4. Episode #5: ‘Second Chance’
Batman is equal parts nervous and excited for his old friend Harvey Dent to be undergoing an operation to fix the facial damage that triggered the villain Two-Face. But when his anesthetized body is kidnapped, he has another unpredictable mission on his hands.
This episode has a bit of conflict between Batman & Robin. At one point, Robin describes himself, disappointed, as “just a kid in tights.” But, in an episode centered upon the topic of friendship, Batman eventually shows his appreciation to the deserving young sidekick. A memorable episode with a cool plot twist.
3. Episode #9: ‘Deep Freeze’
When Dr. Freeze is dragged out of Arkham Asylum by billionaire Grant Walker, he is offered an opportunity to meet with his beloved dead wife once more. In return, though, Walker wants to know the secret to Dr. Freeze’s physiology so that he may stop his own aging process, and usher in a new ice age with his flawed Utopian vision.
This episode does everything that the previously mentioned Batman & Robin movie (featuring George Clooney) failed to do. Not to knock Arnie Schwarzenegger, but his portrayal of the heart-wrenched Dr. Freeze didn’t match up to this incarnation of the ice-cold villain. This Dr. Freeze was as 3-dimensional as you’re ever likely to see in any super-hero series.
2. Episode #3: ‘Baby-Doll’
Baby-Doll, a washed-up, former child TV star, suffers from a condition that prevents her from aging. She has been missing for years, but she returns to Gotham to kidnap the cast that she worked with on the set of her most successful TV series. When they learn about the actors who are missing, Batman & Robin employ themselves to investigate.
Baby-Doll is a previously unseen villain … and man! She’s a creepy one. There’s something spooky about little girls in horror movies, and Baby-Doll really plays into that feeling. This character is possibly an inspiration for the movie ‘Orphan’. But it is also another example of the well-rounded character development of villains in this great series.
1. Episode #1: ‘Time Out of Joint’
Our heroes face-off against Temple Fulgat, a.k.a. ‘The Clock King’. Fulgat has a device that can virtually stop time so that he can do his villainous deeds while the rest of the world is stuck at the moment he decided to pause. Batman & Robin find themselves trapped in time as they attempt to defeat their elusive foe.
This one tops the list in these rankings because of the wonderful execution of a practically and conceptually complex plot. The Clock King is an excellent villain who provides the kind of threat that Batman & Robin are not used to facing. It’s an engaging and satisfying episode throughout, and all the characters involved are awesome.

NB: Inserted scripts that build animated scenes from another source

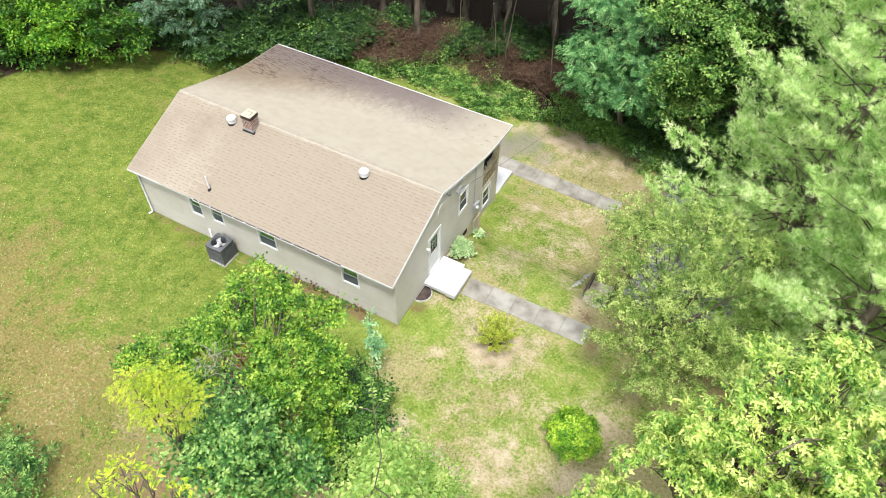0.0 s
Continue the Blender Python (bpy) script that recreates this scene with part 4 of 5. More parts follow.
tree("dark_shrub", b0, 0.9, at(b0, [(0.8, -4.25, 2.6, 0.7), (1.6, -4.25, 2.2, 0.6), (1.3, -5.0, 2.5, 0.8), (2.1, -4.9, 1.9, 0.65), (1.6, -5.8, 2.2, 0.8), (2.2, -5.7, 1.6, 0.7), (1.7, -6.4, 1.8, 0.7), (1.7, -4.2, 1.4, 0.6), (2.2, -6.2, 1.1, 0.65), (1.9, -5.2, 0.9, 0.7), (1.2, -4.3, 1.0, 0.7), (2.0, -6.9, 1.2, 0.65), (1.5, -7.3, 1.5, 0.65)]),
     L_DARK, LEAF_OVAL, 0.11, 1500, 8, 13, "dense dark green shrub beside the redbud", 0.06, 0.3, 30, "shrub", stems=3)
b0 = (0.75, -2.75, 0.0)
tree("pale_sapling", b0, 2.4, at(b0, [(0.75, -2.75, 2.3, 0.4), (0.75, -2.75, 3.0, 0.26), (0.72, -2.7, 3.6, 0.2), (0.68, -2.68, 4.1, 0.15), (0.66, -2.66, 4.5, 0.09)]),
     L_SAPLING, LEAF_OVAL, 0.11, 60, 8, 19, "thin upright sapling with blue-green leaves", 0.03, 0.25, 12, "sapling")
b0 = (0.5, -8.9, 0.0)
tree("leafy_shrub", b0, 3.5, at(b0, [(0.7, -9.0, 6.1, 1.0), (-0.5, -8.7, 5.9, 1.0), (1.6, -8.4, 5.0, 1.0), (0.3, -9.8, 5.5, 1.0), (-0.9, -9.3, 4.9, 1.0), (1.2, -9.6, 4.6, 1.1), (0.2, -8.2, 5.2, 0.9), (-0.6, -8.2, 4.6, 0.9)]),
     L_VINE, LEAF_LOBED, 0.15, 1250, 8, 14, "tall bushy sapling covered in lobed green vine leaves", 0.09, 0.45, 40, "shrub", stems=2, tumble=0.75)
b0 = (4.4, -6.5, 0.0)
tree("weedy_shrub", b0, 1.6, at(b0, [(4.4, -6.3, 3.5, 0.9), (5.2, -6.6, 3.2, 0.8), (3.6, -6.9, 3.5, 0.9), (4.6, -7.3, 3.7, 0.9), (3.2, -6.1, 2.5, 0.7), (3.0, -7.0, 3.0, 0.8), (5.4, -6.1, 2.3, 0.7)]),
     L_LOW, LEAF_OVAL, 0.11, 700, 9, 15, "loose light green weedy shrub on the lawn", 0.05, 0.4, 40, "shrub", stems=3)
b0 = (-8.6, -12.4, 0.0)
tree("weedy_shrub", b0, 0.5, at(b0, [(-8.4, -12.0, 0.8, 0.8), (-9.4, -11.6, 0.7, 0.8), (-7.4, -12.6, 0.8, 0.8), (-10.3, -12.2, 0.8, 0.9), (-8.8, -13.2, 1.1, 1.0), (-6.4, -12.9, 0.6, 0.6), (-11.4, -11.2, 0.6, 0.7), (-7.6, -11.6, 0.5, 0.6), (-12.2, -12.2, 0.8, 0.9), (-6.8, -13.6, 1.2, 0.8)]),
     L_VINE, LEAF_SLIM, 0.15, 760, 9, 20, "low green weedy clump at the edge of the lawn", 0.03, 0.4, 20, "shrub", stems=4)
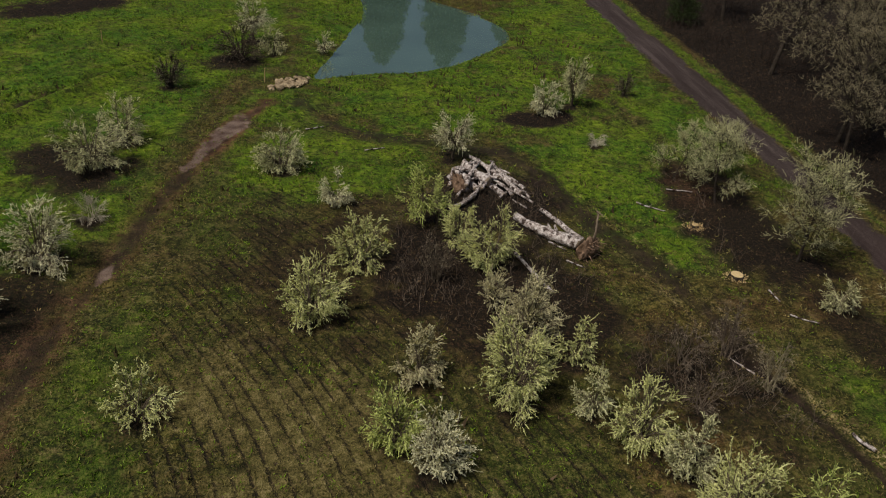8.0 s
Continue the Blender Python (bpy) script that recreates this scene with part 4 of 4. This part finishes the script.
well = thing("well_cover", at(15.9, 24.74), "square white board lid on a weathered concrete rim", "well cover")
well.rotation_euler.z = radians(4)
bm = bmesh.new()
slab(bm, 0.92, 0.92, -0.12, 0.16)
part("rim", bm, M_BORDER, well, "weathered concrete rim")
bm = bmesh.new()
slab(bm, 0.72, 0.70, 0.162, 0.20, 0.012)
part("lid", bm, M_WHITE, well, "white painted lid")
for sx in (-0.24, 0.24):
    bm = bmesh.new()
    rod(bm, (sx - 0.05, 0.30, 0.215), (sx + 0.05, 0.30, 0.215), 0.012, 0.012)
    part("hinge", bm, M_STEEL, well)
pipe = thing("vent_pipe", at(16.14, 23.63), "upright white plastic pipe with a cap beside a well cover", "pipe")
bm = bmesh.new()
rod(bm, (0, 0, -0.2), (0, 0, 0.48), 0.05, 0.05, 14)
part("tube", bm, M_PVC, pipe)
bm = bmesh.new()
rod(bm, (0, 0, 0.47), (0, 0, 0.55), 0.068, 0.06, 14)
part("cap", bm, M_PVC, pipe)


# ---- logs ----
def log_mesh(seed, length, r0, r1, bend=0.04, sides=14):
    """A rough log along x with uneven bark and knots, lying on z = 0."""
    rng = np.random.default_rng(seed)
    n = max(8, int(length / 0.16))
    x = np.linspace(0, length, n)
    sway = 0.035 * length * np.sin(x / length * np.pi * rng.uniform(0.8, 1.7) + rng.uniform(0, 6))
    mid = np.stack([x, sway - sway[0] + np.cumsum(rng.normal(0, bend * 0.3, n)), np.linspace(r0, r1, n)], 1)
    ang = np.arange(sides) * 2 * np.pi / sides
    rr = np.linspace(r0, r1, n)[:, None] * (1 + rng.normal(0, 0.08, (n, sides)) + 0.10 * np.sin(x[:, None] * 4.1 + seed) * np.cos(ang * 2) + 0.12 * np.sin(ang * 3 + x[:, None] * 1.3)[:, :] * 0.5)
    v = np.stack([np.repeat(mid[:, 0:1], sides, 1) + rng.normal(0, 0.015, (n, sides)), mid[:, 1:2] + rr * np.cos(ang), mid[:, 2:3] + rr * np.sin(ang)], -1).reshape(-1, 3)
    i, k = np.meshgrid(np.arange(n - 1), np.arange(sides), indexing="ij")
    q = np.stack([i * sides + k, i * sides + (k + 1) % sides, (i + 1) * sides + (k + 1) % sides, (i + 1) * sides + k], -1).reshape(-1, 4)
    ends = np.array([mid[0], mid[-1]])
    c0, c1 = len(v), len(v) + 1
    t = [(c0, (k + 1) % sides, k) for k in range(sides)] + [(c1, (n - 1) * sides + k, (n - 1) * sides + (k + 1) % sides) for k in range(sides)]
    return build("bark", np.concatenate([v, ends]), q, t, [M_LOG, M_WOOD], [0] * len(q) + [1] * len(t), True)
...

There are plenty of other episodes that could’ve made the top spot, but this episode felt most potent and was somehow the most memorable.
What We Can Learn?
The alternative theme music was really nice, as most Dan Elfman scores are. But these episodes are not distinctly different from other Batman: The Animated Series episodes. Actually, you could make a strong argument that none of these episodes would make it into a top 10 list of episodes of that main series!
In any case, it’s cool that Robin got to feature more in this selection of episodes (if you’re a fan of the Boy Wonder).
But what can we take from them? Well, they’re a great watch! So it’s worth giving them a watch to experience some great examples of how Batman acts in teamwork-essential situations.
And you can decide for yourself whether a sidekick would be of use to you, or just be a hindrance to you!